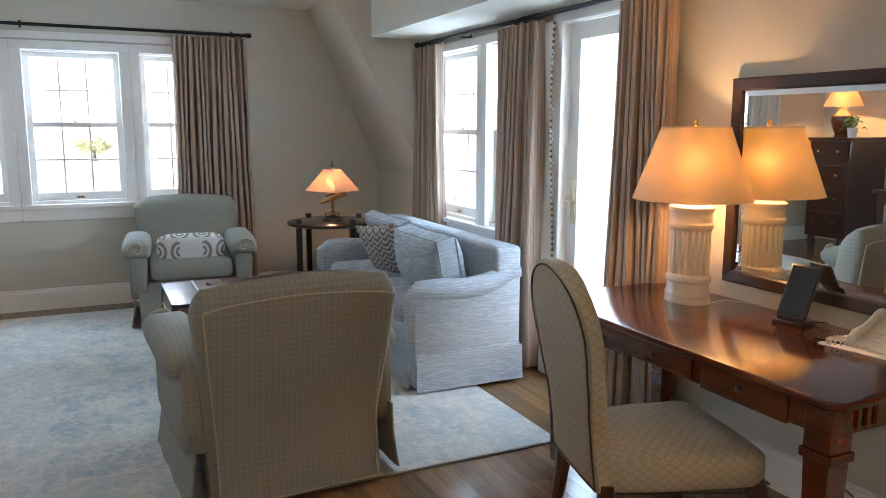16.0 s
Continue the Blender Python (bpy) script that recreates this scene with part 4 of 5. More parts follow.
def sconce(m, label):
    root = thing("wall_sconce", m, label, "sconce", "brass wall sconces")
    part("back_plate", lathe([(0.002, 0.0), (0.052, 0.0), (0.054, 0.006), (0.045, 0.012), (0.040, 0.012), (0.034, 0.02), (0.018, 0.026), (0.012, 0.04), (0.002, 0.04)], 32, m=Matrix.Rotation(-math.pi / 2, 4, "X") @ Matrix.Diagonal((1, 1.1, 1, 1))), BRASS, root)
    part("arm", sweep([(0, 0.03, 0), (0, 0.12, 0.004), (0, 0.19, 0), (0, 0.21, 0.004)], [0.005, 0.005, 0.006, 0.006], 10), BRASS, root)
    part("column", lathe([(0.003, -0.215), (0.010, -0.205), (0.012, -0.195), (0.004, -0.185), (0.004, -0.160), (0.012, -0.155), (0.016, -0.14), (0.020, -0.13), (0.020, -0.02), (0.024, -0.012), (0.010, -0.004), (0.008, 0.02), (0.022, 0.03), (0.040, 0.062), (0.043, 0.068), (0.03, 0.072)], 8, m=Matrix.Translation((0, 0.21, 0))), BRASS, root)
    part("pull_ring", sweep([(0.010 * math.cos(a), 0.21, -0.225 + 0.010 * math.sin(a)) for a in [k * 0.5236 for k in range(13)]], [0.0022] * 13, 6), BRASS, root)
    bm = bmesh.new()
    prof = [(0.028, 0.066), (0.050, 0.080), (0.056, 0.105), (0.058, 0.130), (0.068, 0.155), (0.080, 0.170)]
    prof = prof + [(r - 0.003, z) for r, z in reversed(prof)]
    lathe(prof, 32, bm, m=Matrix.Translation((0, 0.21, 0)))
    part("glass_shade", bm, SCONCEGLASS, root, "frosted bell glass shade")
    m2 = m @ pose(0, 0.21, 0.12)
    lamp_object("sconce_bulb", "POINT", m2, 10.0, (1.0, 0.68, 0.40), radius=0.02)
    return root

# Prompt
Beginning at the line that contains "Continue the Blender", retype each line of the listing up to and including the last one, exactly as it stands, and nothing else.

# Solved exercise
Continue the Blender Python (bpy) script that recreates this scene with part 4 of 5. More parts follow.
def sconce(m, label):
    root = thing("wall_sconce", m, label, "sconce", "brass wall sconces")
    part("back_plate", lathe([(0.002, 0.0), (0.052, 0.0), (0.054, 0.006), (0.045, 0.012), (0.040, 0.012), (0.034, 0.02), (0.018, 0.026), (0.012, 0.04), (0.002, 0.04)], 32, m=Matrix.Rotation(-math.pi / 2, 4, "X") @ Matrix.Diagonal((1, 1.1, 1, 1))), BRASS, root)
    part("arm", sweep([(0, 0.03, 0), (0, 0.12, 0.004), (0, 0.19, 0), (0, 0.21, 0.004)], [0.005, 0.005, 0.006, 0.006], 10), BRASS, root)
    part("column", lathe([(0.003, -0.215), (0.010, -0.205), (0.012, -0.195), (0.004, -0.185), (0.004, -0.160), (0.012, -0.155), (0.016, -0.14), (0.020, -0.13), (0.020, -0.02), (0.024, -0.012), (0.010, -0.004), (0.008, 0.02), (0.022, 0.03), (0.040, 0.062), (0.043, 0.068), (0.03, 0.072)], 8, m=Matrix.Translation((0, 0.21, 0))), BRASS, root)
    part("pull_ring", sweep([(0.010 * math.cos(a), 0.21, -0.225 + 0.010 * math.sin(a)) for a in [k * 0.5236 for k in range(13)]], [0.0022] * 13, 6), BRASS, root)
    bm = bmesh.new()
    prof = [(0.028, 0.066), (0.050, 0.080), (0.056, 0.105), (0.058, 0.130), (0.068, 0.155), (0.080, 0.170)]
    prof = prof + [(r - 0.003, z) for r, z in reversed(prof)]
    lathe(prof, 32, bm, m=Matrix.Translation((0, 0.21, 0)))
    part("glass_shade", bm, SCONCEGLASS, root, "frosted bell glass shade")
    m2 = m @ pose(0, 0.21, 0.12)
    lamp_object("sconce_bulb", "POINT", m2, 10.0, (1.0, 0.68, 0.40), radius=0.02)
    return root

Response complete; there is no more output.